# [Directive]
Using the records below, quote only the span that opens with the line containing "4. More parts follow." and closes with the line containing "self.v, self.f, self.i = [], [], []", exactly and inclusively.

# [Exercise data]
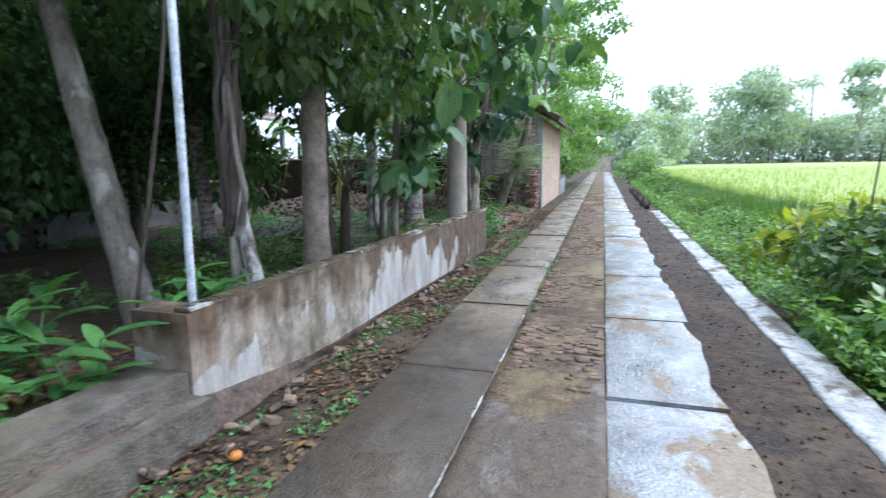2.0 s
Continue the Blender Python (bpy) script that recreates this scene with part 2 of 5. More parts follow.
def wet_concrete(name, dry, wet, brown, shine, at, pits=90, scar=1.0, soaked=None):
    """Cast concrete after rain: standing film with low roughness, drier brown patches with no film."""
    m, n, l, b = nodes_of(name)
    big, fine = noise_tex(n, l, 2.2, 6, 0.62, (1, 0.7, 1)), noise_tex(n, l, pits, 3, 0.6)
    mud = noise_tex(n, l, 1.1, 6, 0.68, (1.3, 1.0, 1), 0.5)
    info = n.new("ShaderNodeObjectInfo")
    each = n.new("ShaderNodeMath")
    each.operation = "MULTIPLY_ADD"
    l.new(info.outputs["Random"], each.inputs[0])
    each.inputs[1].default_value = 0.12
    l.new(mud.outputs["Fac"], each.inputs[2])
    mask = ramp(n, l, each.outputs[0], [(at, (0, 0, 0)), (at + 0.07, (1, 1, 1))]).outputs["Color"]
    col = ramp(n, l, big.outputs["Fac"], [(0.34, wet), (0.62, dry)]).outputs["Color"]
    col = blend(n, l, mask, col, brown)
    worn = ramp(n, l, noise_tex(n, l, 12, 6, 0.72, (1.2, 1, 1), 0.6).outputs["Fac"], [(0.34, (0.55, 0.53, 0.5)), (0.5, (0.98, 0.98, 0.98)), (0.68, (1.22, 1.2, 1.18))]).outputs["Color"]
    col = blend(n, l, scar, col, worn, "MULTIPLY")
    tint = ramp(n, l, info.outputs["Random"], [(0, (0.88, 0.88, 0.88)), (1, (1.1, 1.1, 1.1))]).outputs["Color"]
    col = blend(n, l, 1.0, col, tint, "MULTIPLY")
    grain = ramp(n, l, fine.outputs["Fac"], [(0.25, (0.75, 0.75, 0.75)), (0.75, (1.15, 1.15, 1.15))]).outputs["Color"]
    col = blend(n, l, 1.0, col, grain, "MULTIPLY")
    l.new(col, b.inputs["Base Color"])
    puddle = None
    if soaked:
        sep = n.new("ShaderNodeSeparateXYZ")
        l.new(n.new("ShaderNodeNewGeometry").outputs["Position"], sep.inputs[0])
        edge = n.new("ShaderNodeMath")
        edge.operation = "MULTIPLY_ADD"
        l.new(mud.outputs["Fac"], edge.inputs[0])
        edge.inputs[1].default_value = 3.5
        l.new(sep.outputs["Y"], edge.inputs[2])
        puddle = n.new("ShaderNodeMapRange")
        puddle.inputs["From Min"].default_value, puddle.inputs["From Max"].default_value = soaked[0] + 1.75, soaked[1] + 1.75
        puddle.inputs["To Min"].default_value, puddle.inputs["To Max"].default_value = 1.0, 0.0
        l.new(edge.outputs[0], puddle.inputs["Value"])
        col = blend(n, l, puddle.outputs["Result"], col, blend(n, l, 1.0, col, (0.4, 0.37, 0.34), "MULTIPLY"))
        l.new(col, b.inputs["Base Color"])
    film = ramp(n, l, big.outputs["Fac"], [(0.3, (shine[0],) * 3), (0.65, (shine[1],) * 3)]).outputs["Color"]
    rough = blend(n, l, mask, film, (0.75, 0.75, 0.75))
    if puddle:
        rough = blend(n, l, puddle.outputs["Result"], rough, (0.6, 0.6, 0.6))
    l.new(rough, b.inputs["Roughness"])
    b.inputs["Specular IOR Level"].default_value = 0.55
    bump(n, l, fine.outputs["Fac"], b, 0.9, 0.017)
    return m


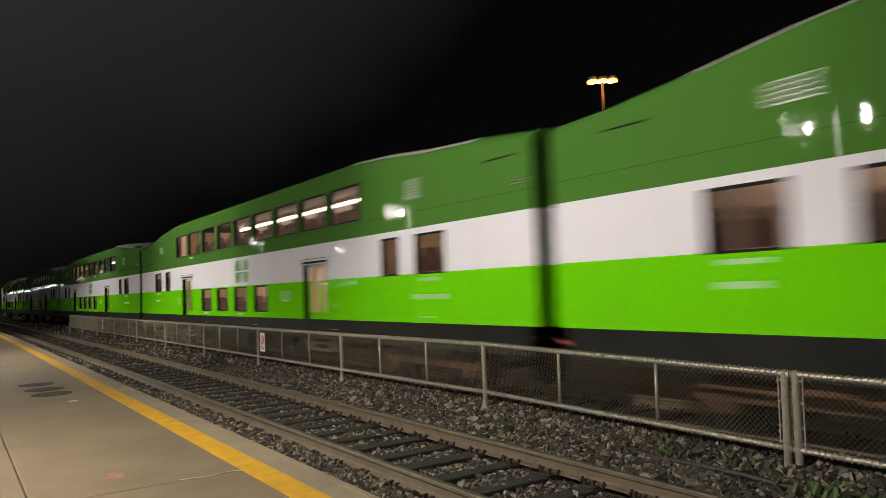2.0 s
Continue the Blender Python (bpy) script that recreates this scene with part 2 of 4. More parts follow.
class Build:
    """Collects boxes, tubes and lofts into one mesh."""

    def __init__(self):
        self.v, self.f, self.i = [], [], []

    def add(self, verts, faces, mat=0):
        o = len(self.v)
        self.v += [tuple(p) for p in verts]
        self.f += [tuple(o + k for k in f) for f in faces]
        self.i += [mat] * len(faces)
        return self

    def box(self, x0, x1, y0, y1, z0, z1, mat=0, cut=0.0, m=None):
        """A box with its upright edges and its top rim chamfered by cut."""
        c = cut
        if c <= 0:
            ring = [(x0, y0), (x1, y0), (x1, y1), (x0, y1)]
        else:
            ring = [(x0 + c, y0), (x1 - c, y0), (x1, y0 + c), (x1, y1 - c), (x1 - c, y1), (x0 + c, y1), (x0, y1 - c), (x0, y0 + c)]
        k = len(ring)
        mx, my = (x0 + x1) / 2, (y0 + y1) / 2
        layers = [(z0, 1)] + ([(z1 - c, 1), (z1, 0)] if c > 0 else [(z1, 1)])
        vs = []
        for z, full in layers:
            for x, y in ring:
                if full:
                    vs.append((x, y, z))
                else:
                    vs.append((x - math.copysign(min(c, abs(x - mx)), x - mx), y - math.copysign(min(c, abs(y - my)), y - my), z))
        fs = [tuple(range(k - 1, -1, -1)), tuple(range((len(layers) - 1) * k, len(layers) * k))]
        for a in range(len(layers) - 1):
            for j in range(k):
                fs.append((a * k + j, a * k + (j + 1) % k, (a + 1) * k + (j + 1) % k, (a + 1) * k + j))
        if m is not None:
            vs = [tuple(m @ Vector(p)) for p in vs]
        return self.add(vs, fs, mat)

    def tube(self, points, r, sides=8, mat=0, caps=True):
        pts = [Vector(p) for p in points]
        vs, fs = [], []
        for k, p in enumerate(pts):
            d = (pts[min(k + 1, len(pts) - 1)] - pts[max(k - 1, 0)]).normalized()
            a = d.cross(Vector((0, 0, 1)) if abs(d.z) < 0.9 else Vector((1, 0, 0))).normalized()
            b = d.cross(a)
            rr = r[k] if isinstance(r, (list, tuple)) else r
            for j in range(sides):
                t = 2 * math.pi * j / sides
                vs.append(p + a * (math.cos(t) * rr) + b * (math.sin(t) * rr))
        for k in range(len(pts) - 1):
            for j in range(sides):
                fs.append((k * sides + j, k * sides + (j + 1) % sides, (k + 1) * sides + (j + 1) % sides, (k + 1) * sides + j))
        if caps:
            fs.append(tuple(range(sides - 1, -1, -1)))
            fs.append(tuple(range((len(pts) - 1) * sides, len(pts) * sides)))
        return self.add(vs, fs, mat)

    def mesh(self, name, mats, smooth=False):
        return mesh_from(name, self.v, self.f, mats, self.i, smooth)


def part(name, b, mats, parent, label="", smooth=False, m=None):
    return child(name, b.mesh(name, mats, smooth), parent, m, label)


def thing(name, m, label, category, group="", kind=""):
    ob = new(name)
    ob.matrix_basis = m
    return tagged(ob, label, category, group, kind)


# ---- ground, platform and tracks ----
PLATFORM_D, PLATFORM_Z = 2.858, 0.197
S_NEAR, S_FAR = -40.0, 420.0
NEAR_TRACK_D, GAUGE_HALF = 4.627, 0.7525
FENCE_D = 6.558


def steps(a, b, size):
    k = max(1, int(math.ceil((b - a) / size)))
    return [a + (b - a) * j / k for j in range(k + 1)]


def ribbon(b, s0, s1, profile, size=4.0, mat=0, closed=True):
    """Sweeps an outline of (d, z) along the line; closed outlines get end caps."""
    ss = steps(s0, s1, size)
    k = len(profile)
    vs = [along(s, d, z) for s in ss for d, z in profile]
    fs = []
    for a in range(len(ss) - 1):
        for j in range(k if closed else k - 1):
            fs.append((a * k + j, (a + 1) * k + j, (a + 1) * k + (j + 1) % k, a * k + (j + 1) % k))
    if closed:
        fs += [tuple(range(k)), tuple(range(len(ss) * k - 1, (len(ss) - 1) * k - 1, -1))]
    return b.add(vs, fs, mat)


def bed_height(d):
    """The ballast's level across the line."""
    xs = (2.0, 2.9, 3.68, 5.58, 6.2, 6.56, 6.8, 7.15, 7.4, 9.7, 10.6, 12.5, 14.0)
    zs = (-0.165, -0.165, -0.188, -0.178, -0.11, 0.02, 0.13, 0.14, -0.20, -0.20, -0.25, -0.55, -0.62)
    crib = 0.062 if 3.86 < d < 5.40 else 0.0
    return float(np.interp(d, xs, zs)) - crib


def build_ground():
    b = Build()
    n = 24
    ring = [(math.cos(2 * math.pi * k / n) * 3000, math.sin(2 * math.pi * k / n) * 3000, -0.62) for k in range(n)]
    b.add([(0, 0, -0.62)] + ring, [(0, 1 + k, 1 + (k + 1) % n) for k in range(n)])
    ob = child("ground", b.mesh("ground", M["ground"]))
    tagged(ob, "dark flat yard ground beyond the railway", "ground", kind="structure")
    b = Build()
    ds = [2.0, 2.9, 3.68, 3.80, 3.88, 5.38, 5.45, 5.58, 6.2, 6.56, 6.8, 7.15, 7.4, 9.7, 10.6, 12.5, 14.0]
    ribbon(b, S_NEAR, S_FAR, [(d, bed_height(d) - 0.025) for d in ds], 6.0, closed=False)
    ob = child("ballast_bed", b.mesh("ballast_bed", M["ballast"]))
    tagged(ob, "dark bed of crushed stone under both tracks", "ballast bed", kind="structure")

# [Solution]
Continue the Blender Python (bpy) script that recreates this scene with part 2 of 4. More parts follow.
class Build:
    """Collects boxes, tubes and lofts into one mesh."""

    def __init__(self):
        self.v, self.f, self.i = [], [], []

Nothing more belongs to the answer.